Attualmente l’export bellico totale rosso-crociato ammonta a circa 300 milioni di euro (dati 2007) con le vendite dirette maggiormente verso Germania, Irlanda e Stati Uniti d’America ma un paese delicato come il Pakistan arriva al sesto posto.

Due iniziative popolari simili a quella che vedrà un voto nei prossimi mesi si sono già avute di recente: la prima agli inizi degli anni ’70 sfiorò il successo con il 49% dei voti a favore di una messa al bando dell’esportazione di armi, ma una seconda fallì più pesantemente nel 1997.

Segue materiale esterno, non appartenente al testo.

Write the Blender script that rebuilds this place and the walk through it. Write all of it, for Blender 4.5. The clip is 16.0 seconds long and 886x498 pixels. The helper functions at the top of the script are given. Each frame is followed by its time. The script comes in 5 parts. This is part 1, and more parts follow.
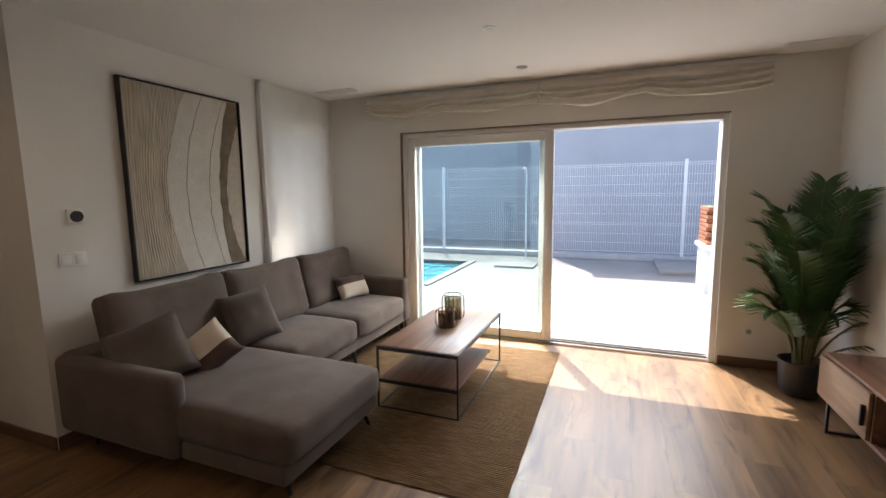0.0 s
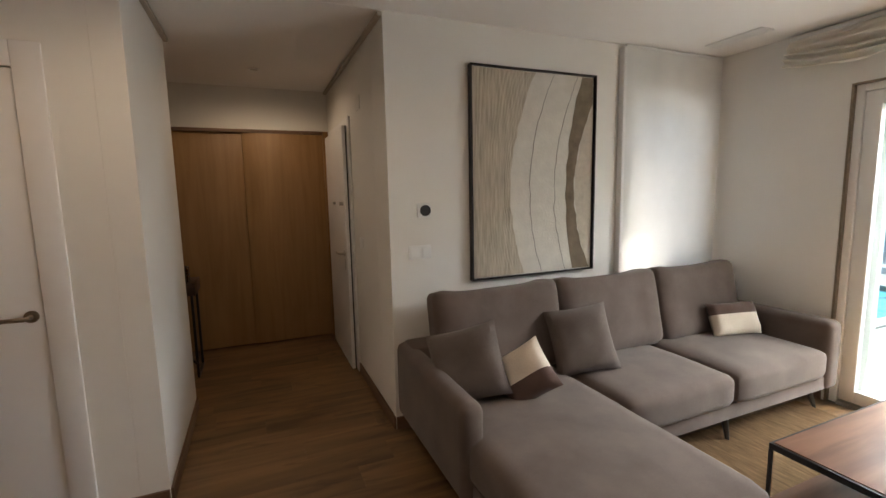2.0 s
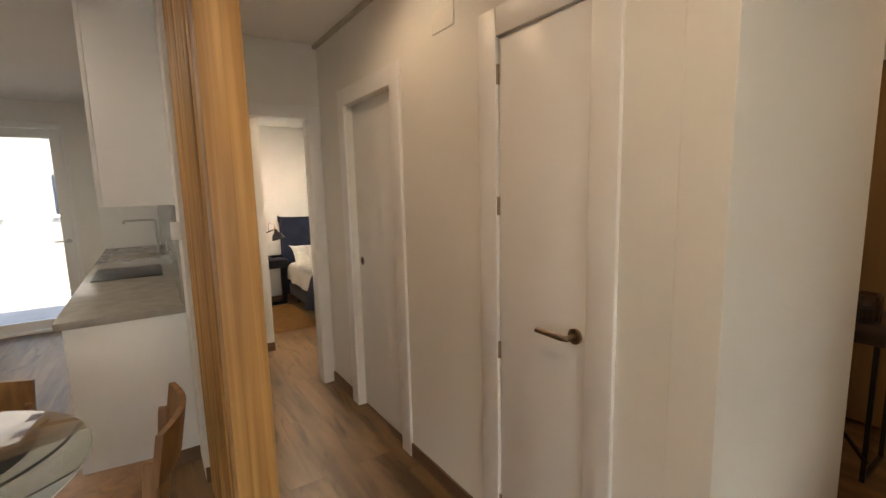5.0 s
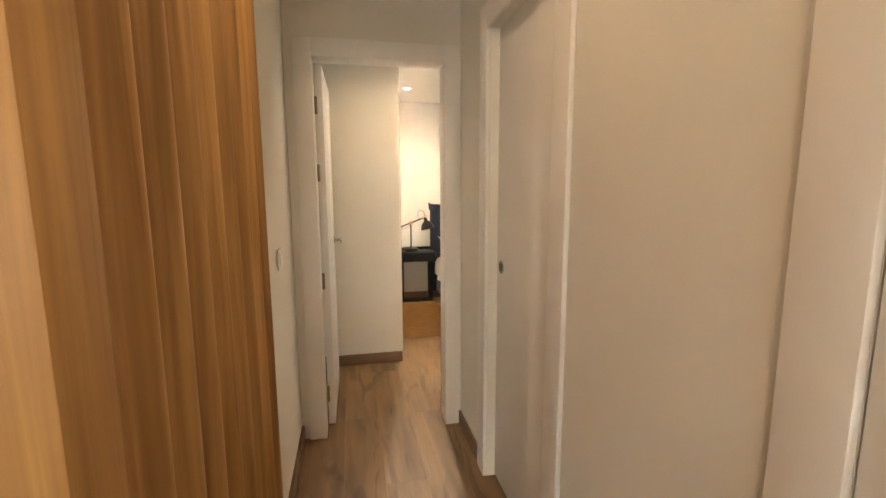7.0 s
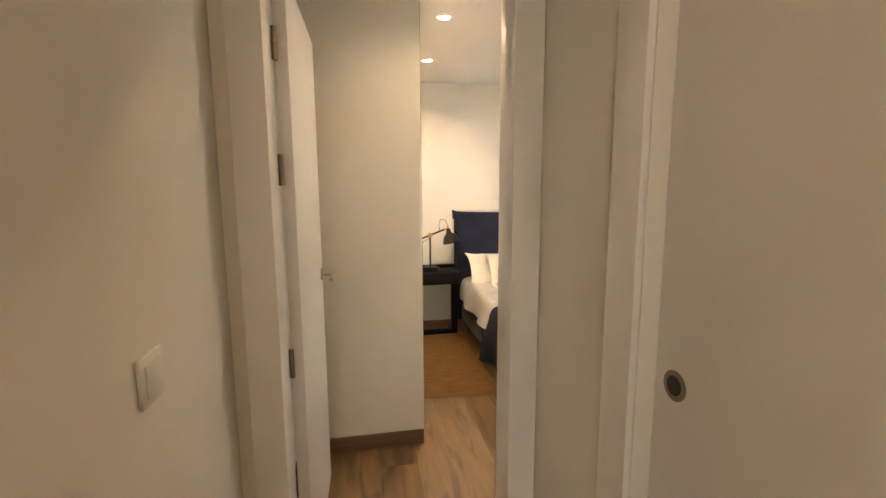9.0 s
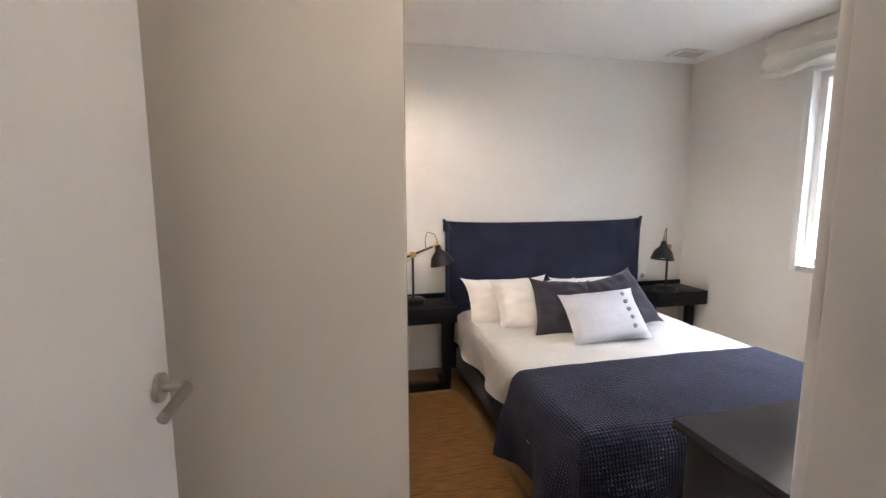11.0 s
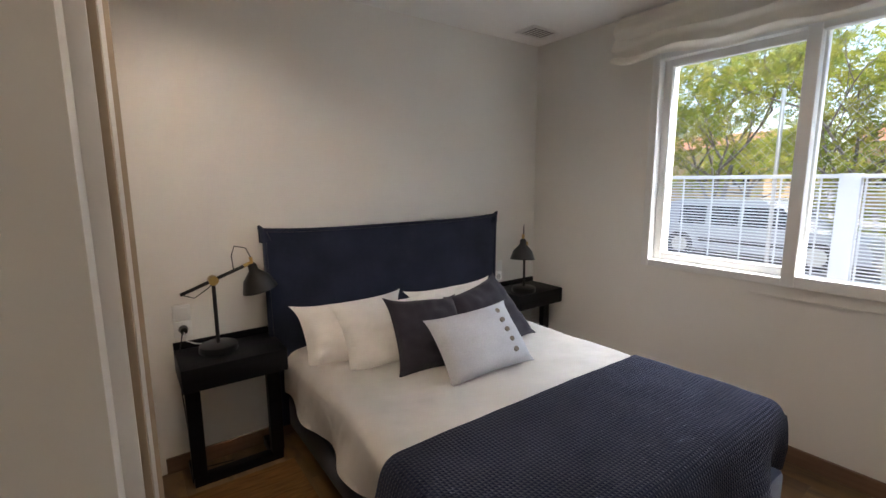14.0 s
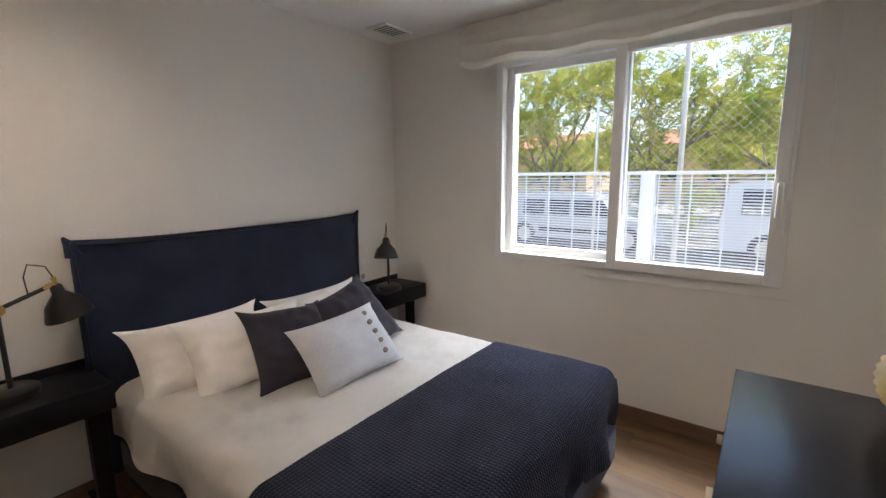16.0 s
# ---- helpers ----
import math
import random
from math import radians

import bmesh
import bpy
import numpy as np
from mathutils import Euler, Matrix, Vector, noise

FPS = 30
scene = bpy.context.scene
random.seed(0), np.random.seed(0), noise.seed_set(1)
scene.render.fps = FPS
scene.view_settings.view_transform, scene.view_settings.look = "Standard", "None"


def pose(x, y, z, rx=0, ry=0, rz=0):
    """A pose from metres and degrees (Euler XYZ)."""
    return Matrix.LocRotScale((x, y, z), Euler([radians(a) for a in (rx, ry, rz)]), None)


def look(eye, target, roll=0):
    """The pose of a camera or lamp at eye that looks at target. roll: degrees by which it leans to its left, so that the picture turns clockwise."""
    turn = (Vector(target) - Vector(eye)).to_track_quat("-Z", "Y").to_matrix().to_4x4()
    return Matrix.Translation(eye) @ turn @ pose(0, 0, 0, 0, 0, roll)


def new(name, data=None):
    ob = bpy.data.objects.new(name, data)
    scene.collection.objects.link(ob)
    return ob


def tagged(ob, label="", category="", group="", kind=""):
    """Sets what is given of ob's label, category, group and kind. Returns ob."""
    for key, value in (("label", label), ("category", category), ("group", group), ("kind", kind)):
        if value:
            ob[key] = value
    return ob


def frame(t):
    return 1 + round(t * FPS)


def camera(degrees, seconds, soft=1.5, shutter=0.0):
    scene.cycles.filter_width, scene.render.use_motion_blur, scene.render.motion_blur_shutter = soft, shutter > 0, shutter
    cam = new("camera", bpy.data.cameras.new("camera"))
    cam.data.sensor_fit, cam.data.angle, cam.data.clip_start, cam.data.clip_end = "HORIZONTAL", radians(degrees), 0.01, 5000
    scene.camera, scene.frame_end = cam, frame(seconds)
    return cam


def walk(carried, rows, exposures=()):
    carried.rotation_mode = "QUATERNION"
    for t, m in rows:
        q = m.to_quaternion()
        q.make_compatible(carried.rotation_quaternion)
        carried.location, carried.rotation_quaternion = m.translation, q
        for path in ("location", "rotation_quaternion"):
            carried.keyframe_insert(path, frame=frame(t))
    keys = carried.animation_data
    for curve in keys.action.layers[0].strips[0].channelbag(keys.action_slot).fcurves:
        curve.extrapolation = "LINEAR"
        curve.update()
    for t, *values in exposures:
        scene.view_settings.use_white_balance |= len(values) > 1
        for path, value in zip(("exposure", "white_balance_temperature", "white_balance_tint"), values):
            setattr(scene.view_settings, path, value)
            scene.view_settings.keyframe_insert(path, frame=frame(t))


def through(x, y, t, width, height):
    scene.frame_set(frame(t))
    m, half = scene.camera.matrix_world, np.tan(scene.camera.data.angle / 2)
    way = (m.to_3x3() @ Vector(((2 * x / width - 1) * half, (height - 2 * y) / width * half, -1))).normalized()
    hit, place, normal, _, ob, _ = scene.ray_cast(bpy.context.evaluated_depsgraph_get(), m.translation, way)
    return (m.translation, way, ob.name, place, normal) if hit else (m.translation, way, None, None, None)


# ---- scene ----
cam = camera(90.0, 16.0)
PATH = [
    (0, (0.275, 0.238, 1.501), (-0.452, 2.084, 1.249), -0.7),
    (0.5, (0.184, 0.436, 1.541), (-0.831, 2.14, 1.287), -1.0),
    (1, (0.084, 0.613, 1.538), (-1.23, 2.099, 1.283), -1.0),
    (1.5, (-0.038, 0.805, 1.52), (-1.643, 1.97, 1.259), -1.0),
    (2, (-0.204, 0.959, 1.491), (-2.033, 1.729, 1.24), -1.2),
    (2.5, (-0.405, 1.042, 1.501), (-2.361, 1.375, 1.25), -1.1),
    (3, (-0.582, 1.076, 1.496), (-2.56, 0.926, 1.241), -1.1),
    (3.5, (-0.782, 1.123, 1.502), (-2.663, 0.493, 1.246), -0.8),
    (4, (-0.997, 1.112, 1.48), (-2.678, 0.057, 1.227), -1.0),
    (4.5, (-1.246, 1.054, 1.496), (-2.662, -0.332, 1.227), -1.2),
    (5, (-1.459, 0.974, 1.493), (-2.557, -0.675, 1.22), -1.4),
    (5.2, (-1.535, 0.935, 1.498), (-2.503, -0.793, 1.221), -1.2),
    (7.3, (-2.007, -0.105, 1.358), (-2.403, -2.045, 1.073), -0.1),
    (7.5, (-2.012, -0.218, 1.346), (-2.406, -2.158, 1.058), 0.0),
    (8, (-2.005, -0.512, 1.331), (-2.387, -2.455, 1.045), -0.0),
    (8.5, (-2.021, -0.79, 1.341), (-2.388, -2.736, 1.057), -0.0),
    (9, (-2.053, -1.046, 1.401), (-2.415, -2.993, 1.12), -0.3),
    (9.2, (-2.057, -1.143, 1.404), (-2.416, -3.091, 1.127), -0.2),
    (11.3, (-2.209, -2.323, 1.354), (-2.74, -4.235, 1.105), -0.1),
    (11.5, (-2.218, -2.381, 1.381), (-2.813, -4.273, 1.121), -0.2),
    (12, (-2.233, -2.538, 1.367), (-2.969, -4.379, 1.11), -0.2),
    (12.5, (-2.285, -2.653, 1.356), (-3.111, -4.456, 1.101), -0.4),
    (13, (-2.342, -2.752, 1.369), (-3.253, -4.512, 1.095), -0.6),
    (13.5, (-2.365, -2.842, 1.38), (-3.385, -4.538, 1.089), -0.5),
    (14, (-2.384, -2.898, 1.392), (-3.54, -4.501, 1.086), -0.4),
    (14.5, (-2.39, -2.918, 1.401), (-3.684, -4.411, 1.089), -0.4),
    (15, (-2.4, -2.939, 1.407), (-3.809, -4.321, 1.088), -0.5),
    (15.5, (-2.403, -2.945, 1.411), (-3.911, -4.216, 1.081), -0.5),
    (16, (-2.404, -2.928, 1.409), (-3.994, -4.096, 1.079), -0.6),
]
EXPOSURES = [(0, 1.8, 6800, 16), (1, 1.7, 6600, 15), (2, 2.4, 6800, 14), (2.6, 2.9, 6800, 14), (3.5, 3.1, 6700, 14), (4, 3.25, 6800, 13), (4.5, 3.2, 7100, 13), (5, 2.8, 7600, 13), (7.3, 3.35, 8400, 14), (8.2, 3.2, 8500, 14), (9.2, 2.9, 8400, 14), (11.3, 2.4, 6200, 16), (12, 1.5, 6500, 15), (12.8, 1.55, 6600, 15), (16, 1.55, 6550, 16)]
walk(cam, [(t, look(eye, target, roll)) for t, eye, target, roll in PATH], EXPOSURES)

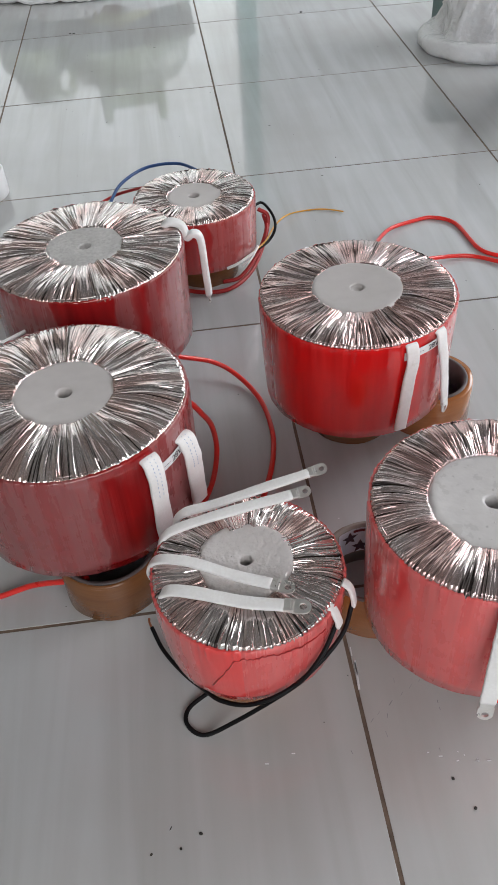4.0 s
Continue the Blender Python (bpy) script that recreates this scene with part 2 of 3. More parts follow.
M_STITCH = surface("stitch_thread", (0.30, 0.38, 0.55), (0.40, 0.48, 0.62), (0.6, 0.8), scale=90, bump=0)
M_TIN = surface("tinned_lug", (0.60, 0.58, 0.55), (0.80, 0.78, 0.75), (0.22, 0.40), metal=0.65, scale=120, bump=0.12)
M_WIRE_RED = surface("red_wire", (0.68, 0.018, 0.012), (0.80, 0.032, 0.022), (0.25, 0.4), scale=80, bump=0.1, coat=0.3)
M_WIRE_DRED = surface("dark_red_wire", (0.30, 0.010, 0.010), (0.40, 0.018, 0.016), (0.3, 0.45), scale=80, bump=0.1)
M_WIRE_BLACK = surface("black_wire", (0.003, 0.003, 0.004), (0.007, 0.007, 0.008), (0.42, 0.6), scale=80, bump=0.1)
M_WIRE_BLACK.node_tree.nodes["Principled BSDF"].inputs["Specular IOR Level"].default_value = 0.2
M_WIRE_BLUE = surface("blue_wire", (0.008, 0.045, 0.16), (0.014, 0.07, 0.22), (0.3, 0.45), scale=80, bump=0.1)
M_WIRE_YEL = surface("yellow_wire", (0.62, 0.28, 0.02), (0.75, 0.38, 0.04), (0.3, 0.5), scale=80, bump=0.1)
M_COPPER = surface("copper_strands", (0.42, 0.16, 0.08), (0.62, 0.28, 0.16), (0.3, 0.5), metal=1.0, scale=300, bump=0.2)
M_PAPER = surface("white_label_paper", (0.76, 0.76, 0.76), (0.84, 0.84, 0.84), (0.4, 0.6), scale=60, bump=0.05)
M_INK = surface("dark_ink", (0.03, 0.03, 0.04), (0.06, 0.06, 0.07), (0.5, 0.7), scale=90, bump=0.0)
M_PLASTER = surface("white_plastic_wrap", (0.90, 0.91, 0.91), (0.95, 0.95, 0.95), (0.12, 0.32), scale=20, bump=0.9, bump_scale=28, bump_dist=0.01, spots=((0.60, 0.62, 0.62), 12, 0.72))
M_WRAP = surface("crumpled_white_wrap", (0.88, 0.89, 0.89), (0.95, 0.95, 0.95), (0.10, 0.30), scale=20, bump=1.0, bump_scale=55, bump_dist=0.008, spots=((0.16, 0.24, 0.24), 17, 0.645), detail=8.0)
M_BROWN = surface("brown_board", (0.12, 0.065, 0.040), (0.26, 0.16, 0.10), (0.6, 0.85), scale=20, stretch=(1, 6, 1), bump=0.4)
M_GREEN_PL = surface("green_plastic", (0.70, 0.80, 0.58), (0.78, 0.86, 0.66), (0.5, 0.6), scale=10, bump=0.1, transmission=0.55)
M_CREAM = surface("grey_green_plastic", (0.56, 0.60, 0.54), (0.64, 0.68, 0.62), (0.5, 0.6), scale=10, bump=0.1, transmission=0.4)
M_SPOOL = surface("blue_spool_plastic", (0.008, 0.20, 0.50), (0.012, 0.25, 0.60), (0.4, 0.55), scale=30, bump=0.1)
M_MAGNET = surface("enamelled_copper_wire", (0.085, 0.012, 0.006), (0.24, 0.040, 0.015), (0.16, 0.26), metal=0.95, scale=3, stretch=(2, 2, 260), bump=0.6, bump_scale=3, bump_dist=0.001, coat=0.4)
M_DARKBOX = surface("dark_brown_case", (0.035, 0.024, 0.020), (0.06, 0.042, 0.035), (0.4, 0.6), scale=30, bump=0.2)
M_DEBRIS = surface("floor_speck", (0.02, 0.018, 0.016), (0.06, 0.05, 0.045), (0.6, 0.9), scale=90, bump=0)
M_SCUFF = surface("grey_scuff", (0.20, 0.20, 0.21), (0.32, 0.32, 0.33), (0.3, 0.5), scale=200, bump=0)
M_GLINT = surface("clear_film_scrap", (0.75, 0.76, 0.78), (0.9, 0.9, 0.92), (0.1, 0.2), scale=90, bump=0.2)
M_SKYCARD = bpy.data.materials.new("daylight_outside")
M_SKYCARD.use_nodes = True
_p = M_SKYCARD.node_tree.nodes["Principled BSDF"]
_p.inputs["Base Color"].default_value = (0.8, 0.85, 0.85, 1)
_p.inputs["Emission Color"].default_value = (0.90, 0.97, 1.0, 1)
_p.inputs["Emission Strength"].default_value = 0.42


# ---- mesh helpers ----
def link(name, me, material, parent=None, label="", smooth=True):
    me.materials.append(material)
    if smooth:
        me.polygons.foreach_set("use_smooth", [True] * len(me.polygons))
    ob = new(name, me)
    ob.parent = parent
    if label:
        ob["label"] = label
    return ob


def part(name, bm, material, parent=None, label="", smooth=False):
    """One bmesh as one mesh object under a thing or a part."""
    me = bpy.data.meshes.new(name)
    bm.to_mesh(me)
    bm.free()
    return link(name, me, material, parent, label, smooth)


def thing(name, place, label, category, group="", turn=0.0):
    ob = new(name)
    ob.empty_display_size = 0.02
    ob.matrix_world = pose(*place, 0, 0, turn)
    return tagged(ob, label, category, group)


def box(bm, c, size, bevel=0.0, m=None):
    got = bmesh.ops.create_cube(bm, size=1.0)
    bmesh.ops.scale(bm, vec=size, verts=got["verts"])
    if bevel:
        es = list({e for v in got["verts"] for e in v.link_edges})
        out = bmesh.ops.bevel(bm, geom=es, offset=bevel, segments=2, affect="EDGES", profile=0.5)
        vs = list({v for f in out["faces"] for v in f.verts} | {v for v in got["verts"] if v.is_valid})
    else:
        vs = got["verts"]
    mm = Matrix.Translation(c) @ (m or Matrix())
    bmesh.ops.transform(bm, matrix=mm, verts=vs)
    return vs


def box_part(name, c, size, material, parent=None, label="", bevel=0.004, m=None):
    bm = bmesh.new()
    box(bm, c, size, bevel, m)
    return part(name, bm, material, parent, label)


def grid_mesh(name, xyz, closed_u=True, uv=None):
    """A sheet of quads from an array [rings, segments, 3]; uv as [rings, segments + 1, 2]."""
    nr, ns, _ = xyz.shape
    i, j = np.meshgrid(np.arange(nr - 1), np.arange(ns if closed_u else ns - 1), indexing="ij")
    k = (j + 1) % ns
    quads = np.stack([i * ns + j, (i + 1) * ns + j, (i + 1) * ns + k, i * ns + k], -1).reshape(-1, 4)
    me = bpy.data.meshes.new(name)
    me.from_pydata(xyz.reshape(-1, 3).tolist(), [], quads.tolist())
    if uv is not None:
        i, j = i.ravel(), j.ravel()
        co = np.stack([uv[i, j], uv[i + 1, j], uv[i + 1, j + 1], uv[i, j + 1]], 1)
        me.uv_layers.new(name="lay").data.foreach_set("uv", co.astype(np.float32).ravel())
    me.update()
    return me


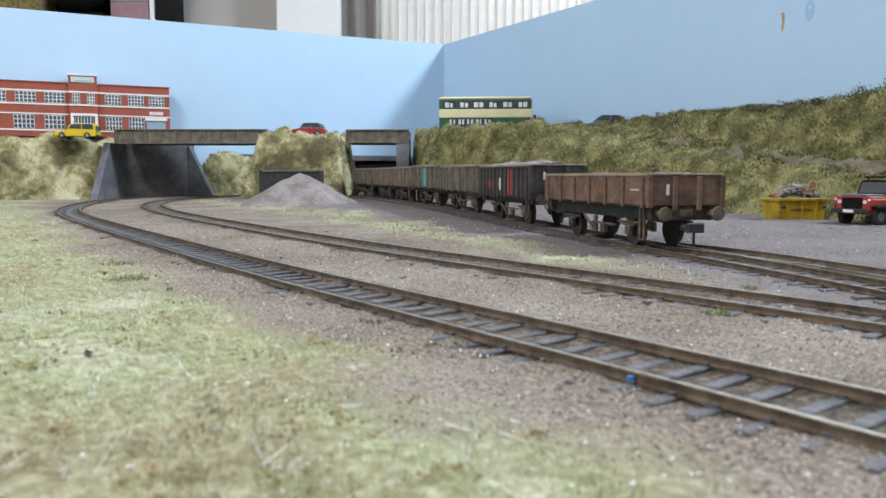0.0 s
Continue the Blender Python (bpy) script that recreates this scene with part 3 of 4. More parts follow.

Mentre la società civile elvetica è stata in grado di mettersi in moto per ottenere un voto sul tema degli armamenti, in Italia la legge di iniziativa popolare sulla messa al bando delle armi nucleari giace miseramente nei meandri del nostro Parlamento. Purtroppo l’ordinamento italiano non prevede la possibilità di una consultazione diretta dell’elettorato su proposte di legge (sono ammessi solo i referendum abrogativi) che invece devono passare comunque alla discussione delle Camere. La campagna "Un futuro senza atomiche" sta comunque cercando di fare pressione su vari parlamentari affinché la proposta (assegnata alla commissione Affari Esteri della Camera dei Deputati) sia discussa a breve.